As the L2P process falls outside CTSA, it is particularly important that opportunities to reclaim are not missed and companies' and agents' record keeping needs to keep abreast of loan movements in this respect. Claims for repayment must be made within four years of the end of the accounting period in which repayment of the loan takes place. It is also important to note that HMRC will reject any L2P claim made less than nine months after the end of the accounting period of the loan repayment, even if the company's CT return is filed earlier.

Replacement of loans and netting-off

Most loans or overdrawn directors' current accounts are generally repaid by direct injection of funds or by the declaration of a dividend. In order to prevent the practice of temporary repayment of loans just before the nine-month deadline followed by loan replacement thereafter, anti-avoidance rules have been introduced to counter such 'bed-and-breakfasting' arrangements.

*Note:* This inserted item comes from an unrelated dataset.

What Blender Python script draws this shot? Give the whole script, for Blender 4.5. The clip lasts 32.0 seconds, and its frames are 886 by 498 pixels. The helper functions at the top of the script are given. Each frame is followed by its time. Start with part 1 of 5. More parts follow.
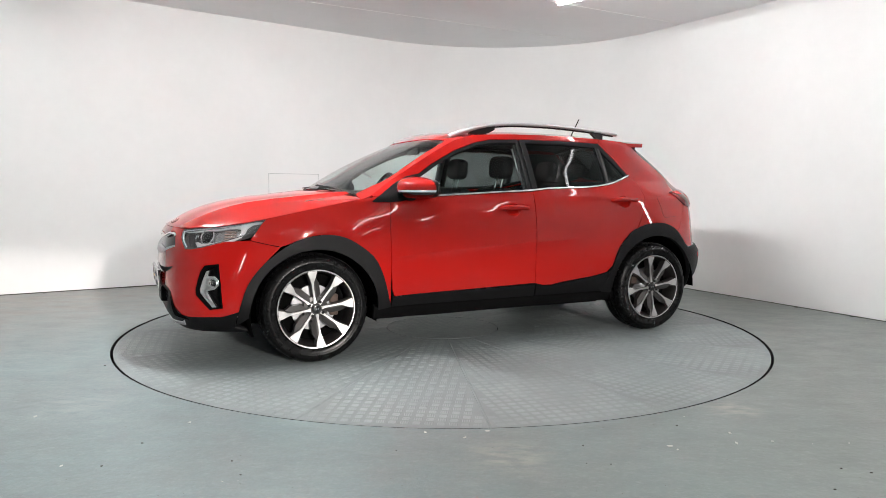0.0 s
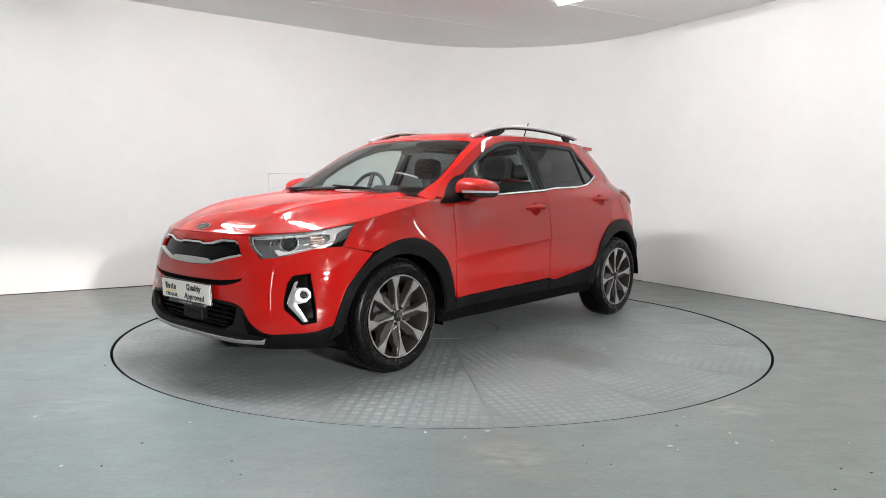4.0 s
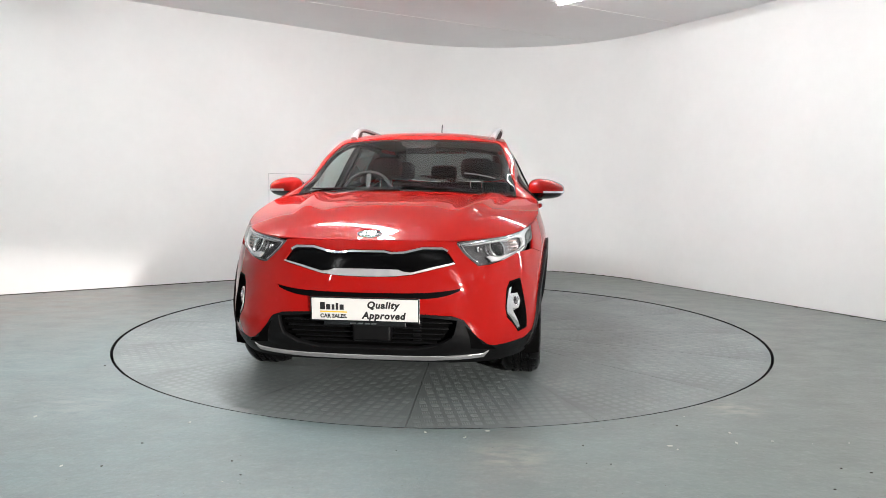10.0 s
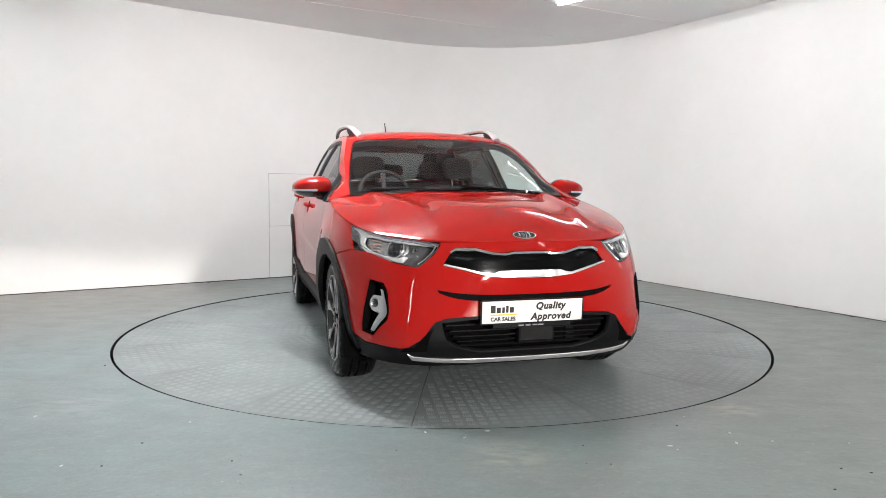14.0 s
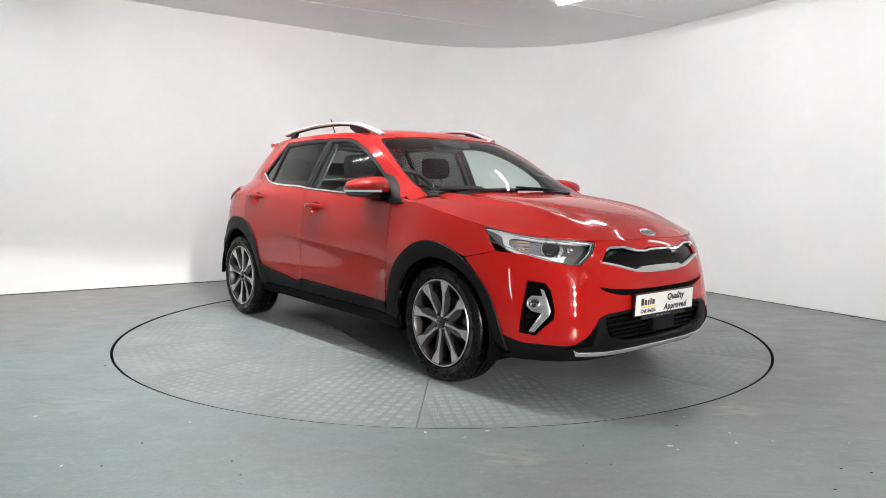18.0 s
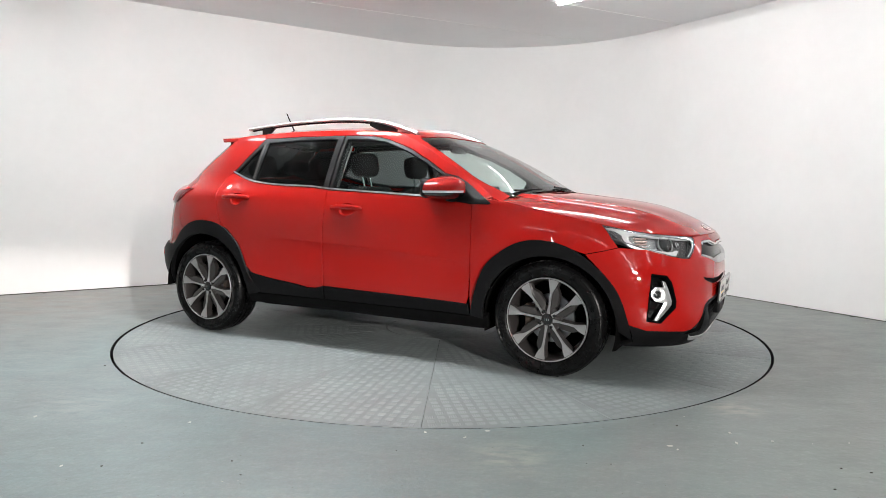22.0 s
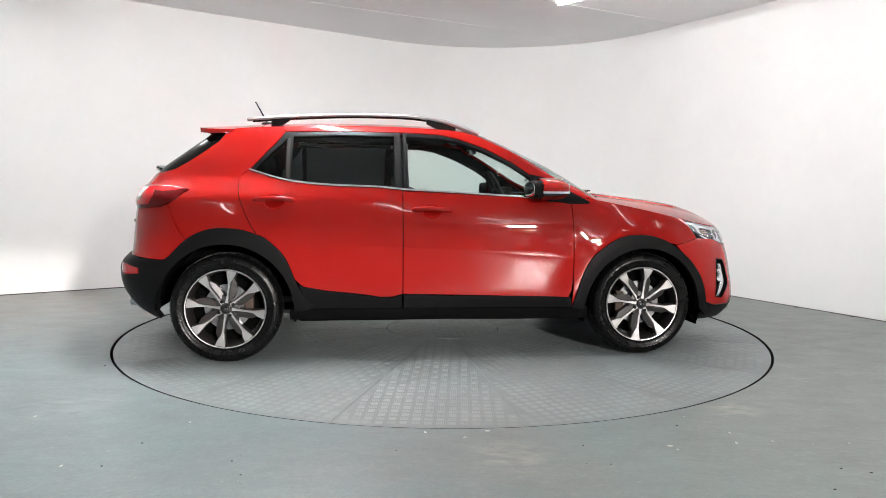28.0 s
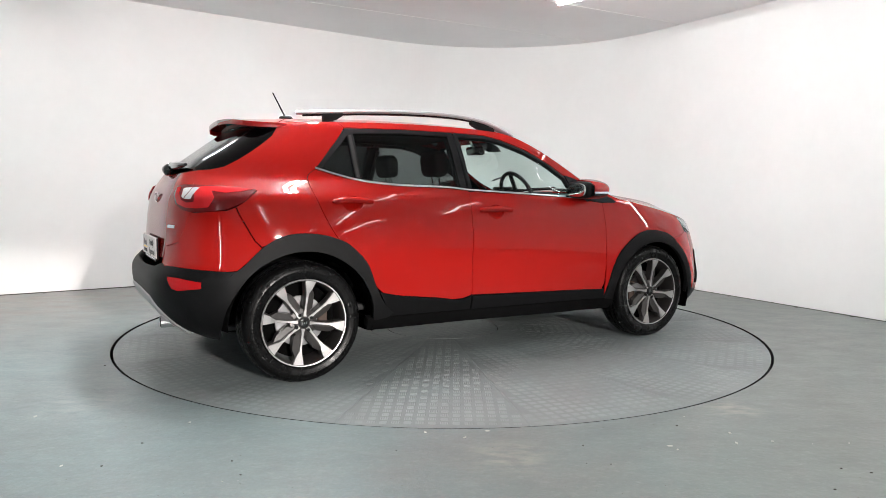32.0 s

Additionally, companies have sought to argue that where a participator has both debit and credit account balances in a close company or in separate close companies, that these can be aggregated to reduce or obviate any charge. HMRC explain their view on aggregating accounts in their manuals at the link below:

https://www.gov.uk/hmrc-internal-manuals/company-taxation-manual/ctm61565

HMRC generally do not accept that separate accounts can be aggregated or netted off, though they do state that credit balances can be used to repay a debit balance provided that relevant book entries are made.

In practice, even if the relevant book entries have been made, in order to obtain a level of comfort over the 455 position there should be additional evidence to support the assertion. This could take the form of minutes or formal written agreements between the companies involved.

The dates that book entries take place will be important as HMRC state that for the purposes of 455 charges, the date of repayment is the date the book entries are physically made so simply making an audit adjustment without a corresponding entry in the relevant company's books and records will not suffice as evidence of repayment.

In summary

Establishing in the first place whether a company is close and who the participators are can be complex, even before getting to grips with the tax administration of 455 charges.

It should also be remembered that where 455 is in point, it is likely that there will be income tax consequences in relation to beneficial loan arrangements, which are outside the scope of this commentary.

Also outside the scope of this blog are loans which are treated as participator loans though made indirectly, so called 459 charges, which can trap the unwary in certain circumstances.